Lawmakers: Technology Is Needed to Monitor US Bailout

The U.S. government needs to embrace new technology to provide missing oversight of a huge bailout of the U.S. financial industry, several lawmakers and tech vendors said Thursday.

The U.S. government is doing very little to track the spending and repayments under the Troubled Asset Relief Program (TARP), which allows the U.S. Department of Treasury to prop up banks and to purchase or insure up to US$700 billion of mortgages and other "troubled" loans, said Representative Stephen Lynch, a Massachusetts Democrat.

"We have to figure out a way that we can provide transparency and accountability to the American taxpayer," Lynch said during a hearing before the House Financial Services Committee's Subcommittee on Oversight and Investigations. "We put out $700 billion in taxpayer funds to bail out the banks, and if that weren't maddening enough, we've had a very, very, very difficult time tracking where the money went, what it was spent for, and whether or not the program was abused or used correctly."

Critics of TARP, approved by Congress in late 2008 to stabilize the U.S. economy, say many banks aren't using the money to provide loans as intended, instead using it for other purposes, including executive salaries and the acquisitions of smaller banks. Critics have also questioned whether the program has been effective and whether Congress has a way to measure the effectiveness.

Several witnesses at the hearing called for better tracking of the TARP funds and offered support for House Resolution 1242, which would amend the TARP program by requiring the Treasury Department to create a huge database tracking TARP funding. The database would use existing public and private sources to track the program and provide "ongoing, continuous, and close to real-time updates" of the status of TARP funds.

Information about TARP funding is collected by 25 U.S. government agencies, said Representative Carolyn Maloney, a New York Democrat and sponsor of H.R. 1242. A central database would allow better oversight of the program, she said.

TARP was hastily passed in late 2008, and while the U.S. economy is showing signs of improvement, the situation is still "fragile," said Thomas Quaadman, executive director for financial reporting policy at the U.S. Chamber of Commerce.

"As with any government program, there needs to be accountability for taxpayer dollars," he added. "Simply put, the American people have a right to know how and where their hard-earned money is being spent."

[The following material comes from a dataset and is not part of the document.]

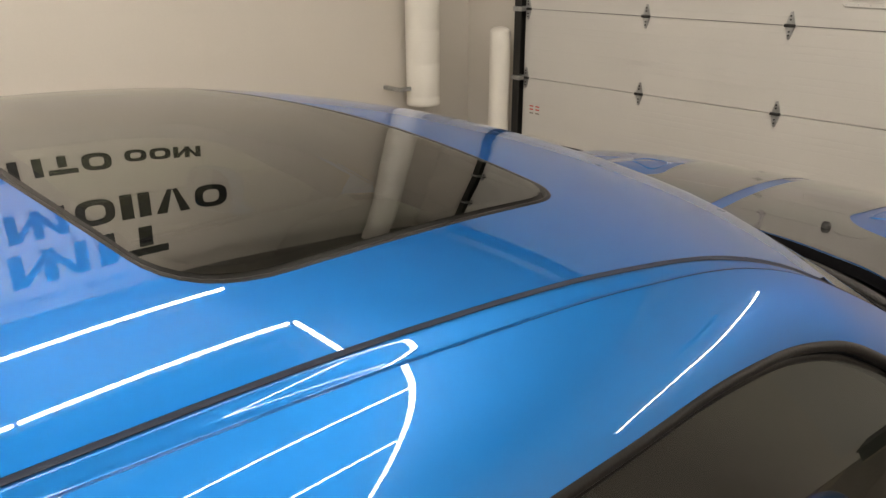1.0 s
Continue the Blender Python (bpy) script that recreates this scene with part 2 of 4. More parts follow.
def overhead_door():
    door = thing("overhead_door", "closed white sectional steel overhead door with two small windows", "garage door", kind="structure")
    z, k = 0.0, 0
    while z < DOOR_H - 0.05:
        top = 0.59 if k == 0 else z + SECTION
        bm = bmesh.new()
        h = top - z
        prof = [(0.0, 0.002), (0.0, 0.05)]
        for g in (0.10, 0.28, 0.36, 0.44, 0.62, 0.70, 0.78, 0.92):
            c = g * h
            prof += [(0.0, c - 0.008), (0.0007, c), (0.0, c + 0.008)]
        prof += [(0.0, h - 0.004), (0.05, h - 0.004), (0.05, 0.002)]
        rows = [[(DOOR_X + d, y, z + zz) for d, zz in prof] for y in (DOOR_L, DOOR_R)]
        vs = grid(bm, rows, True)
        part("door_section", bm, SHUTTER, door, smooth=False)
        z, k = top, k + 1
    bm = bmesh.new()
    box(bm, DOOR_X + 0.03, DOOR_X + 0.05, DOOR_R, DOOR_L, 0, DOOR_H)
    part("backing", bm, BLACKSTEEL, door, smooth=False)
    # windows of the third section
    for y0, y1 in ((2.715, 3.345), (0.29, 0.935)):
        z0, z1 = 1.335, 1.662
        bm = bmesh.new()
        ring = []
        for ins, out in ((0.0, 0.0), (0.004, 0.012), (0.03, 0.012), (0.036, 0.004)):
            loop = []
            for cy, cz, a0 in ((y1, z1, 0), (y0, z1, 90), (y0, z0, 180), (y1, z0, 270)):
                r = 0.03
                sy, sz = (-1 if cy == y1 else 1), (-1 if cz == z1 else 1)
                for q in range(4):
                    a = math.radians(a0 + 30 * q)
                    loop.append((DOOR_X - out, cy + sy * (r + ins) + (r) * math.cos(a), cz + sz * (r + ins) + r * math.sin(a)))
            ring.append(loop)
        grid(bm, ring, True)
        wf = part("window_frame", bm, SHUTTER, door, "moulded white window frame with a frosted pane", smooth=False)
        bm = bmesh.new()
        box(bm, DOOR_X - 0.006, DOOR_X - 0.003, y0 + 0.034, y1 - 0.034, z0 + 0.034, z1 - 0.034)
        part("pane", bm, PANE, wf, smooth=False)
        bm = bmesh.new()
        for i in range(9):
            for zz in (z0 + 0.018, z1 - 0.018):
                yy = y0 + 0.03 + i * (y1 - y0 - 0.06) / 8
                box(bm, DOOR_X - 0.015, DOOR_X - 0.012, yy - 0.004, yy + 0.004, zz - 0.004, zz + 0.004)
        part("frame_screws", bm, GALV, wf, smooth=False)
    # hinges
    first = None
    for y in (DOOR_L - 0.03, 2.37, 1.243, 0.06):
        for r in range(6):
            zz = 0.59 + r * SECTION
            if first is None:
                bm = bmesh.new()
                for sgn in (1, -1):
                    pts = [(-0.034, 0.004), (0.034, 0.004), (0.02, 0.055), (0.008, 0.092), (-0.008, 0.092), (-0.02, 0.055)]
                    lo = [bm.verts.new((-0.002, p[0], sgn * p[1])) for p in pts]
                    hi = [bm.verts.new((-0.009, p[0] * 0.9, sgn * p[1])) for p in pts]
                    bm.faces.new(hi)
                    for i in range(6):
                        bm.faces.new((lo[i], lo[(i + 1) % 6], hi[(i + 1) % 6], hi[i]))
                leaves = len(bm.faces)
                tube(bm, (-0.014, -0.036, 0), (-0.014, 0.036, 0), 0.011, 10)
                for zz2 in (0.04, 0.065, -0.04, -0.065):
                    tube(bm, (-0.016, 0, zz2), (-0.008, 0, zz2), 0.006, 8)
                bm.faces.ensure_lookup_table()
                for f in bm.faces[leaves:]:
                    f.material_index = 1
                first = part("hinge", bm, GALV, door, "diamond-shaped galvanised hinge", smooth=False)
                first.data.materials.append(BLACKSTEEL)
                first.location = (DOOR_X, y, zz)
                me = first.data
            else:
                h = new("hinge", me)
                h.parent = door
                h.location = (DOOR_X, y, zz)
                tagged(h, "diamond-shaped galvanised hinge")
    # printed safety label
    bm = bmesh.new()
    box(bm, DOOR_X - 0.003, DOOR_X - 0.001, 3.40, 3.53, 0.24, 0.36)
    lab = part("safety_label", bm, SHUTTER, door, "small printed label with red bars", smooth=False)
    for yy in (3.50, 3.43):
        for zz in (0.335, 0.305, 0.27):
            bm = bmesh.new()
            box(bm, DOOR_X - 0.005, DOOR_X - 0.0035, yy - 0.022, yy + 0.022, zz - 0.006, zz + 0.006)
            part("print_bar", bm, REDINK if zz > 0.28 else BEAM, lab, smooth=False)
    bm = bmesh.new()
    box(bm, DOOR_X - 0.02, DOOR_X + 0.03, DOOR_R, DOOR_L, -0.002, 0.022, 0.006)
    part("bottom_seal", bm, BLACKSTEEL, door, smooth=False)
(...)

Representatives of four tech vendors told the subcommittee that the technology exists to track and analyze the TARP funds. Congress should also require technologies that use predictive analysis to determine what TARP funding is likely itself to become troubled, said Dilip Krishna, vice president for financial services and insurance at Teradata, a data-warehousing and business intelligence vendor.

Predictive analysis would have value, but simple tracking of funding would be a good start, Lynch said. "I must confess that I would be happy with a system that just tells me where the money went," he said. "I would be happy if we came up with a system that ... at least put people on notice that the government is watching and we're getting information in a useable fashion."

Ari Schwartz, vice president and chief operating officer of the Center for Democracy and Technology, urged lawmakers to require that the TARP database required in H.R. 1242 be accessible from the Web. A Web interface would allow journalists, watchdog groups and private residents to monitor TARP funding, he said.